Fenômeno: Trump perdeu eleição, mas ganhou capital político
É incrível que um presidente que não se reelegeu continue a ser assunto tão dominante - e ele não pretende deixar de explorar isso
Donald Trump ainda tem três semanas para praticar o sagrado jus esperneandi.
E pretende usar cada minuto desse prazo, que se encerra quando o Colégio Eleitoral der oficialmente a vitória a Joe Biden.
Ou será que não se encerra?
Com Trump, é difícil cravar uma alternativa.
Para qualquer político normal, seria devastador o vexame de não reconhecer, tão elegantemente, quanto possível – lembram-se da cara de velório de Barack Obama em 2016? – a vitória do adversário e abrir as portas para uma transição civilizada.
Trump, que nem político é, opera em outra sintonia. E joga para a base, ardorosamente seduzida por ele.
Só um exemplo: segundo uma pesquisa da Economist, 74% dos republicanos acreditam que houve “muitas” fraudes na eleição – exatamente como dizem Trump e companhia, embora sem terem apresentado indícios substanciais que corroborem a acusação.
Apenas 56% têm uma confiança razoável de que seus votos foram computados corretamente.
Menos de 20% acham que a vitória de Joe Biden foi legítima.
Almas mais sensíveis pedem os sais diante de números assim, angustiados com a fidelidade dos trumpistas a um líder que, aos olhos dos adversários, é um palhaço sinistro e prejudicial aos interesses da democracia americana.
Esta fidelidade faz de Trump um fenômeno talvez da mesma dimensão que alcançou quando conseguiu a vitória dada por completamente impossível em 2016.
Mesmo derrotado, ele teve em 3 de novembro quase dez milhões de votos a mais do que em 2016, num total de 73 milhões.
O aumento foi particularmente importante entre eleitores negros do sexo masculino: 19% votaram nele, contra 13% na última eleição.

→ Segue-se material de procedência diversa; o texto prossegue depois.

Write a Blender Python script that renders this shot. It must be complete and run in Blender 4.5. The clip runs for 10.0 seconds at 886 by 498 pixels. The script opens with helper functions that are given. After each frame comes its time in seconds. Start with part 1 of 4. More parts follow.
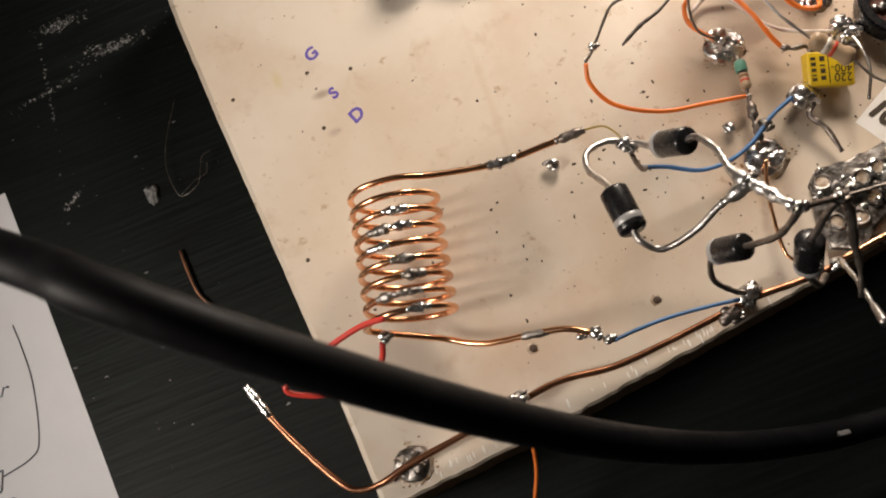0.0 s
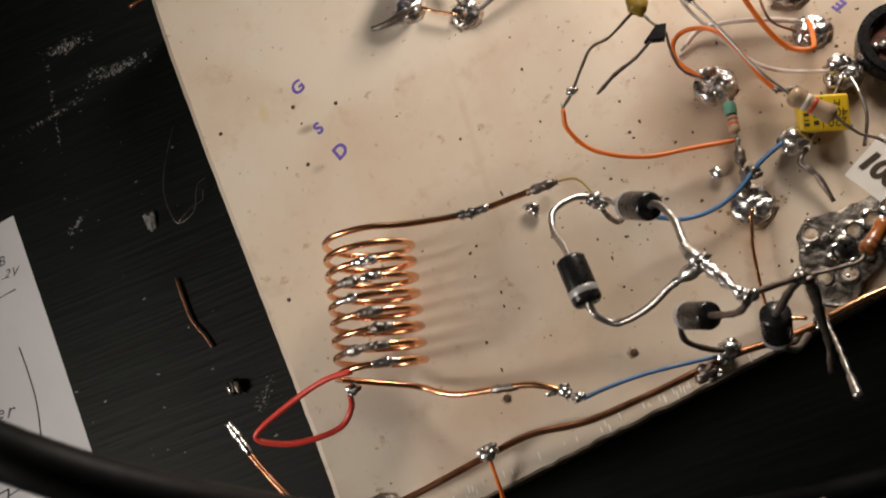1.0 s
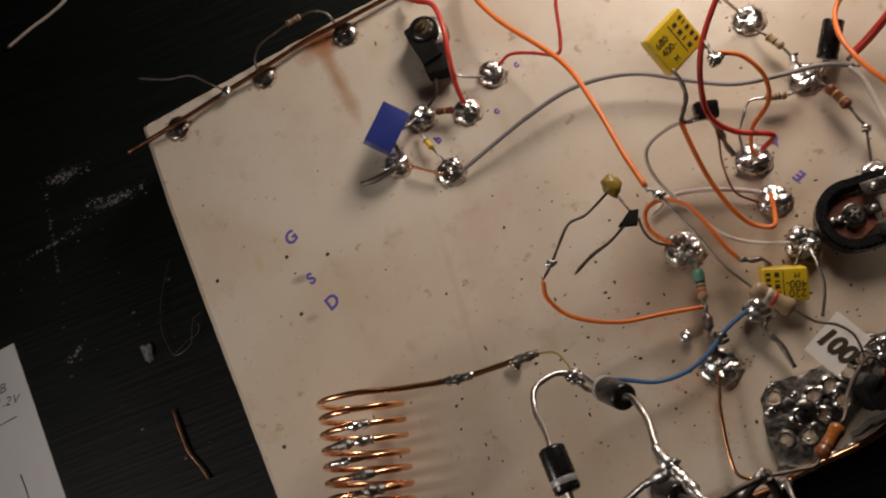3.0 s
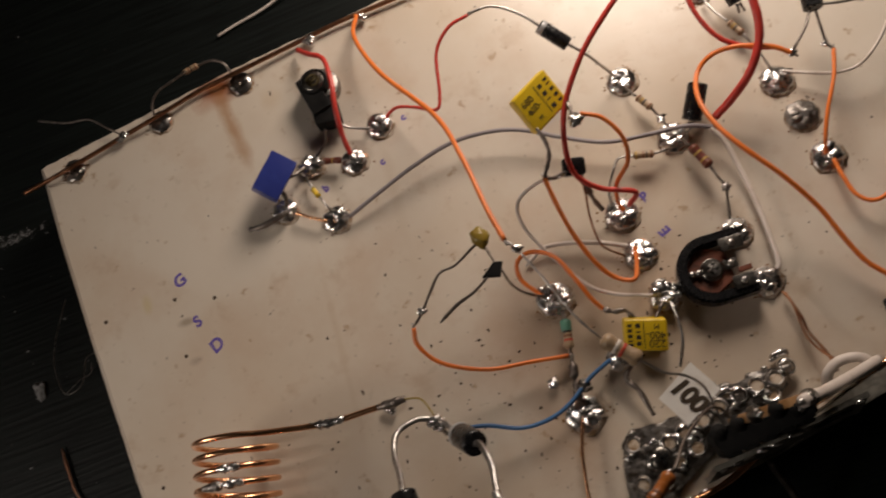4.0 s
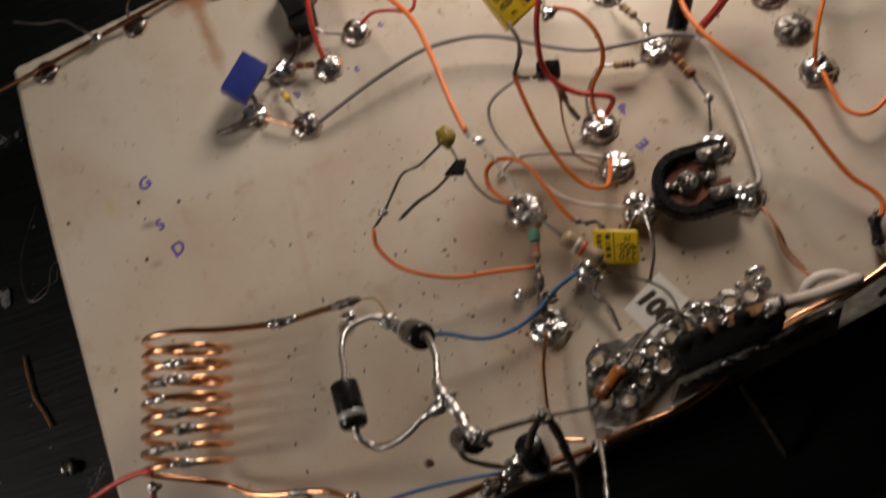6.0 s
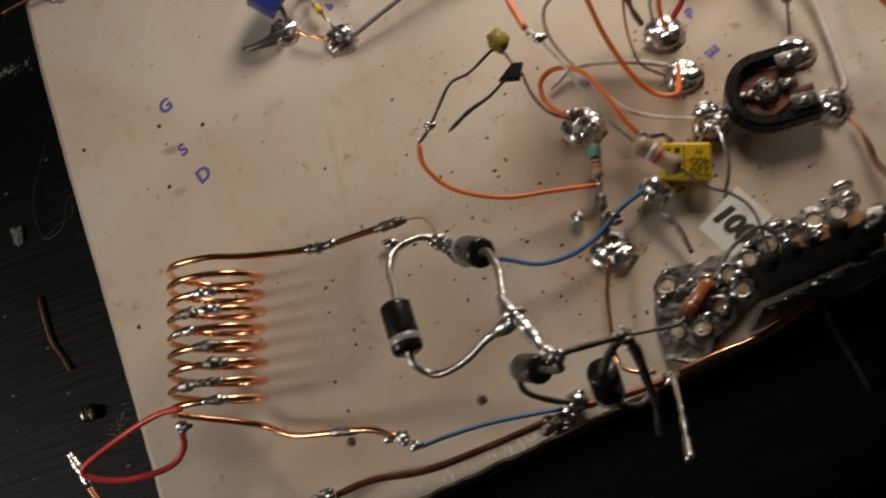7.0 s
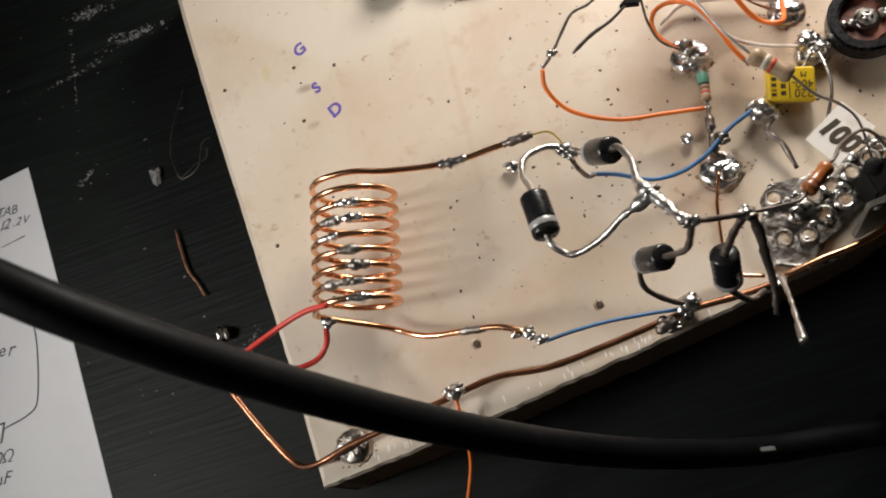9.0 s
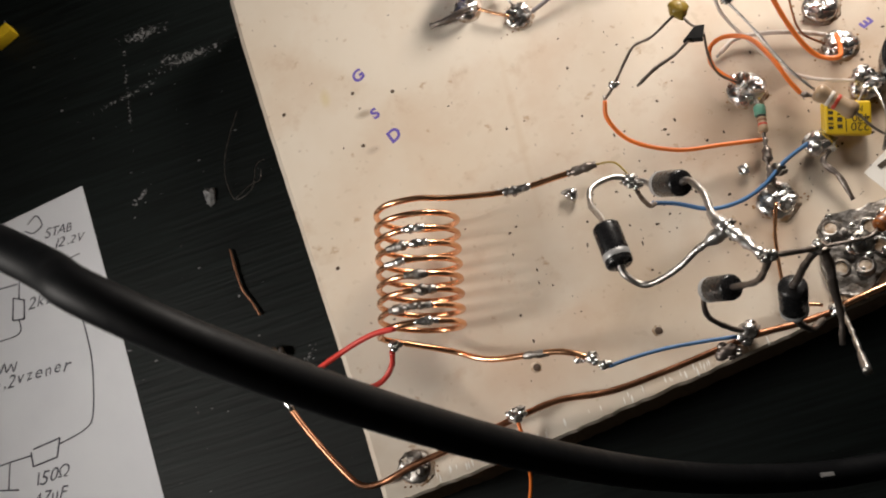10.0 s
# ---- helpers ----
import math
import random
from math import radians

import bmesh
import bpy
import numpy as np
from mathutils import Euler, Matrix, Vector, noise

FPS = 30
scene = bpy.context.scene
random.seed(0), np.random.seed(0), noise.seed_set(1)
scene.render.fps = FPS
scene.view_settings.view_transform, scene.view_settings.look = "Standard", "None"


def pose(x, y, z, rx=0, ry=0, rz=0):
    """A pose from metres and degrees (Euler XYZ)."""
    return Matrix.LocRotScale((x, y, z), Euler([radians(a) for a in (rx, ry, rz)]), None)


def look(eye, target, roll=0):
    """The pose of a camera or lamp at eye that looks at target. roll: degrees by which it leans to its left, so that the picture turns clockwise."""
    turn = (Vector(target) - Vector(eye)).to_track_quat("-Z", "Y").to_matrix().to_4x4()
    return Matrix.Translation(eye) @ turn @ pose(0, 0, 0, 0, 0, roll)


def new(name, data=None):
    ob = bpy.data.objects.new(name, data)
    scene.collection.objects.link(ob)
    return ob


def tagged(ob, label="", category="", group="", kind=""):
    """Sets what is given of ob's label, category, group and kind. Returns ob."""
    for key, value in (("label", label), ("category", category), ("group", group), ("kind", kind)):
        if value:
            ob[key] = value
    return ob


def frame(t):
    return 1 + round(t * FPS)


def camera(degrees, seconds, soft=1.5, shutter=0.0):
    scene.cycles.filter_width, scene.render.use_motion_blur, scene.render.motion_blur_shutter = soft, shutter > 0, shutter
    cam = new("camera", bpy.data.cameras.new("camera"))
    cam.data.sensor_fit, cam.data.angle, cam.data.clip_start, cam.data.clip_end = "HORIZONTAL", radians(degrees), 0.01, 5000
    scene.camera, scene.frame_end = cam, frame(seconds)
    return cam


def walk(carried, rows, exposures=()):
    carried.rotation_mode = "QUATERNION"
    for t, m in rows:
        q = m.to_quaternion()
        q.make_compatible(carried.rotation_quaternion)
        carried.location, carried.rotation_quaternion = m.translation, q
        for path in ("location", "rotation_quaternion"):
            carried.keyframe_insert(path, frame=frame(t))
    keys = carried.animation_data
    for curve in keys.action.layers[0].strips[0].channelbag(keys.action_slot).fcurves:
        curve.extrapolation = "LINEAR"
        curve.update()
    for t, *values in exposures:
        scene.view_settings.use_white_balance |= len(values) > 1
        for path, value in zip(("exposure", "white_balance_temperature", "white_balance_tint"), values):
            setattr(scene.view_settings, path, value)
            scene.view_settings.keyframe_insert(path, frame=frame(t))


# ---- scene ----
cam = camera(50.3, 10.0, soft=1.9, shutter=0.5)
cam.data.dof.use_dof, cam.data.dof.focus_distance, cam.data.dof.aperture_fstop = True, 0.2, 45
PATH = [
    (0, (0.01377, -0.11342, 0.19569), (0.00448, -0.05175, 0.00567), -31.07),
    (0.5, (0.03188, -0.10692, 0.19180), (0.00912, -0.04923, 0.00166), -42.63),
    (1, (0.04020, -0.10228, 0.19404), (0.01264, -0.04411, 0.00468), -46.52),
    (1.5, (0.04299, -0.09335, 0.19565), (0.01512, -0.03547, 0.00624), -46.72),
    (2, (0.04783, -0.08401, 0.20098), (0.02059, -0.02594, 0.01154), -46.46),
    (3.3, (0.05674, -0.07498, 0.21521), (0.03562, -0.01648, 0.02513), -41.51),
    (3.5, (0.06128, -0.07852, 0.21555), (0.04136, -0.01930, 0.02556), -40.26),
    (4, (0.07244, -0.08169, 0.21672), (0.05964, -0.01924, 0.02716), -32.73),
    (4.5, (0.08028, -0.08022, 0.21325), (0.06991, -0.01812, 0.02343), -30.01),
    (5, (0.08837, -0.08167, 0.21066), (0.07702, -0.01916, 0.02101), -30.72),
    (5.5, (0.08778, -0.08906, 0.20712), (0.07332, -0.02600, 0.01787), -32.06),
    (6, (0.07752, -0.10176, 0.20114), (0.05915, -0.03821, 0.01239), -34.72),
    (6.2, (0.07430, -0.10746, 0.19854), (0.05376, -0.04419, 0.00992), -35.72),
    (7.3, (0.05020, -0.10274, 0.18068), (0.02666, -0.04555, -0.00952), -41.43),
    (7.5, (0.03472, -0.10771, 0.18239), (0.00723, -0.05123, -0.00748), -43.81),
    (8, (0.03767, -0.10912, 0.17782), (0.01138, -0.05216, -0.01209), -43.05),
    (8.5, (0.04549, -0.11903, 0.19204), (0.01589, -0.05459, 0.00503), -43.13),
    (9, (0.04407, -0.12536, 0.19625), (0.01440, -0.05833, 0.01016), -42.12),
    (9.5, (0.03570, -0.12203, 0.20030), (0.00662, -0.05407, 0.01446), -41.23),
    (10, (0.03288, -0.12017, 0.20513), (0.00416, -0.05142, 0.01952), -40.42),
]
LAMP_A, LAMP_B = 0.58, 0.10
EXPOSURES = [(0, 0.48, 6350, 8), (0.5, 0.4, 6350, 8), (1.0, 0.06, 6300, 7), (1.5, -0.25, 6250, 7), (2, -0.48, 6200, 8), (3.5, -0.82, 6450, 10), (4.5, -0.88, 6500, 11), (5.5, -1.0, 6450, 10), (6, -0.78, 6300, 8), (7.5, -0.46, 6200, 7), (8, 0.2, 6000, 5), (8.5, 0.52, 5800, 3), (10, 0.42, 5950, 5)]
walk(cam, [(t, look(eye, target, roll)) for t, eye, target, roll in PATH], EXPOSURES)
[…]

Em 40 dos distritos eleitorais onde os negros são maioria, a votação em Trump aumentou 8%.
Os avanços entre o eleitorado latino estão preocupando os marqueteiros democratas – obviamente, já pensando na próxima eleição.
Nos 47 municípios onde são majoritários os eleitores hispânicos – invenção americana para denominar os cidadãos originários da América Latina -, a votação em Trump aumentou 37%.
Por causa do apoio dos eleitores latinos, Trump ganhou na Flórida e no Texas, onde uma vitória de Biden era considerada provável ou possível.
Considere-se que sacudir a cabeça e dizer “são os cubanos”, esses reacionários, não explica o aumento. No Texas, a população de origem latina tem raízes predominantemente no México no na América Central.
No município de Zapata, no Texas, onde a população é 95% hispânica, Trump ganhou por 52%, contra 47% para Biden.
Manter parte ou todos esses votos pensando em 2024 não será nada fácil. Trump teria que continuar a ocupar espaços de maneira avassaladora como aconteceu durante seus quatro anos na Casa Branca.
Um tuíte provocante, intempestivo ou abilolado de um presidente é uma coisa. Um ex já fica num lugar muito menos importante e corre o pior dos riscos para uma personalidade como Trump: sumir da mídia.
O Partido Democrata fez uma frente ampla para eleger Joe Biden e o antitrumpismo motivou muitos eleitores a sair de casa só para cravar uma estaca no coração do seu odiado presidente.
Muitos eleitores também saíram de casa para votar no seu amado presidente – aliás, uma parcela continuou saindo para agitar, literalmente, a bandeira dele, um caso único de derrotado que é celebrado nas ruas.
Numa eleição sem voto obrigatório, 65% dos eleitores se deram ao trabalho de votar, uma participação excepcional.
Parece que ainda não é dessa vez que a democracia americana vai acabar.
E que Trump vai descer do topete e se comportar como os outros acham que deveria.